Both layers are flat in the sense that they consist of tags
assigned to individual word tokens, but the syntactic layer also
gives information about constituent structure, as exemplified in
the annotation of the sentence Genom skattereformen införs
individuell beskattning av arbetsinkomster (Through the tax
reform, individual taxation of work income is introduced):
*GENOM PR AAPR
SKATTEREFORMEN NNDDSS AA
INFÖRS VVPSSMPA FV
INDIVIDUELL AJ SSAT
BESKATTNING VN SS
AV PR SSETPR
ARBETSINKOMSTER NN SS SSET
. IP IP
The first column of annotation is the lexical analysis, while
the second column is the syntactic analysis. The grammatical
subject of the sentence is the phrase individuell beskattning
av arbetsinkomster (individual taxation of work income),
where the head word beskattning (taxation) is assigned
the simple tag SS for subject, while the pre-modifying
adjective individuell (individual) is tagged SS and AT
for adjectival modifier; in the post-modifying prepositional
phrase, the noun arbetsinkomster (work income) is tagged
SS and ET for post-modifier, while the preposition av
(of) is tagged SS, ET and PR for preposition.
Tables explaining the categories used can be found here:
Conversion
The syntactic analysis in Talbanken76 is described by its
creators as an eclectic combination of
dependency grammar, topological field analysis and
immediate constituent analysis. This makes it
very suitable for conversion to both
phrase structure and dependency annotation. The conversion
has proceeded in three steps:
-
The original flat but multi-layered annotation is converted
to a bare phrase structure annotation, i.e. a phrase
structure with unlabeled nonterminal nodes, and edges labeled
with grammatical functions. This conversion is rather
straightforward given the partially hierarchical annotation
exemplified above.
-
The bare phrase structure annotation is extended to a full
phrase structure representation by labeling nonterminal nodes
with syntactic categories. These categories are not part of
the original annotation and have to be inferred from
other parts of the annotation.
-
The full phrase structure annotation is converted to a
dependency annotation using the standard technique with
head-finding rules and
preserving grammatical functions as edge labels. Head-finding
rules are not part of the original annotation scheme and have
to be constructed manually.
Phrase Structure Annotation
The phrase structure annotation, which is the outcome of the second
conversion step, uses a conventional set of phrase types (S, NP, VP,
etc.) in combination with the grammatical functions of the original
MAMBA annotation. The representation allows discontinuous phrases,
although discontinuous constituents are relatively rare in the treebank.

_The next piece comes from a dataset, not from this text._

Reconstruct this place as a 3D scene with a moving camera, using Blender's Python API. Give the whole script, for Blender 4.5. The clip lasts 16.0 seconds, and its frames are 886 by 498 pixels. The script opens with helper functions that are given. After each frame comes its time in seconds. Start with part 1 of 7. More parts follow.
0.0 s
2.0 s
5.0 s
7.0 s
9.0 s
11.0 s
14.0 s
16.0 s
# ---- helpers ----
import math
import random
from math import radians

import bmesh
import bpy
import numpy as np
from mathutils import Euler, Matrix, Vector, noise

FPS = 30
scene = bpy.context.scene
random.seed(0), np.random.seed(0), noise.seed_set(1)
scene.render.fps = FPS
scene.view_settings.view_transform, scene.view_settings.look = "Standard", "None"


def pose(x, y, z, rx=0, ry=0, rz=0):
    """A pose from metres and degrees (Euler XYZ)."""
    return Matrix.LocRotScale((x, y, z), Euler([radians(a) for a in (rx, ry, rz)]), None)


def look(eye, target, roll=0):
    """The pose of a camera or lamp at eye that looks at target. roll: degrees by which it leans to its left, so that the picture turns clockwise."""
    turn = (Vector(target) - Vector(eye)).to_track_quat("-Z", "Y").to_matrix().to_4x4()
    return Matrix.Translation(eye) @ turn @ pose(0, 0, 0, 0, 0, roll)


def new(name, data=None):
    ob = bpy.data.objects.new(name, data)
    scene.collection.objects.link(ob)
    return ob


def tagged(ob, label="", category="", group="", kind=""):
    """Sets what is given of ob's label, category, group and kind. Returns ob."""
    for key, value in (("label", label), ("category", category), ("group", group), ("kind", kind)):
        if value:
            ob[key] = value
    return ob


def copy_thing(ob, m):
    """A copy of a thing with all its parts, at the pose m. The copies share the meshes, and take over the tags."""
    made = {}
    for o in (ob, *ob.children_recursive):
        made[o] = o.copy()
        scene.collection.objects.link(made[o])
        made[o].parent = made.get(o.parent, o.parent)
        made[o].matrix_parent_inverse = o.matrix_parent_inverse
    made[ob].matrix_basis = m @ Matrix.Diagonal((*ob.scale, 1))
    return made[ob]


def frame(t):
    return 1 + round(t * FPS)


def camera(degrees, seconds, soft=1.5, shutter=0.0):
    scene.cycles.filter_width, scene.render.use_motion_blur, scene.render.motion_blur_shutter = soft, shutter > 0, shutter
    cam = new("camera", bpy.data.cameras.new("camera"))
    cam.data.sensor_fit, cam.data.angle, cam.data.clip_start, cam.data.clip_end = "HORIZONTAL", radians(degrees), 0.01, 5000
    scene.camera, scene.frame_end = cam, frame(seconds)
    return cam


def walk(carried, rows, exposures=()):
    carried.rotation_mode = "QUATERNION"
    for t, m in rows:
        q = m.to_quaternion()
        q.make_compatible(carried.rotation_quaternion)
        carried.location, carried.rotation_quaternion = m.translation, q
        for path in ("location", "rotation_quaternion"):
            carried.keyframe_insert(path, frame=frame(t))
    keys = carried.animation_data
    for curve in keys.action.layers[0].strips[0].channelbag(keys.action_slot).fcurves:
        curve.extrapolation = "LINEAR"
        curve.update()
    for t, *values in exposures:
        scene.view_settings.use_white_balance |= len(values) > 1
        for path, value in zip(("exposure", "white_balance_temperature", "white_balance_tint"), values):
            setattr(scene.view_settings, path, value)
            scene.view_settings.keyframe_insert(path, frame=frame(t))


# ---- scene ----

The phrase structure annotation comes in two versions, one with the
flattest possible trees that can be extracted from the original
annotation, called Flat Phrase Structure (FPS),
and one where trees have been deepened by inserting,
e.g., NPs within PPs and VPs within (larger) VPs,
called Deepened Phrase Structure (DPS).
In both cases, the conversion has necessitated the introduction
of a small number of new syntactic functions.
Dependency Structure Annotation
The dependency annotation (Dep), which is the outcome of the third conversion
step, consists of terminal nodes connected by edges labeled with
the same syntactic functions as DPS, extended with the label ROOT
for words that are not governed by another word in the dependency
structure. The representation allows non-projective
dependency structures, which are needed to capture discontinuous
constituents.
The conversion from phrase structure to dependency structure
uses a priority list for finding the head of a phrase.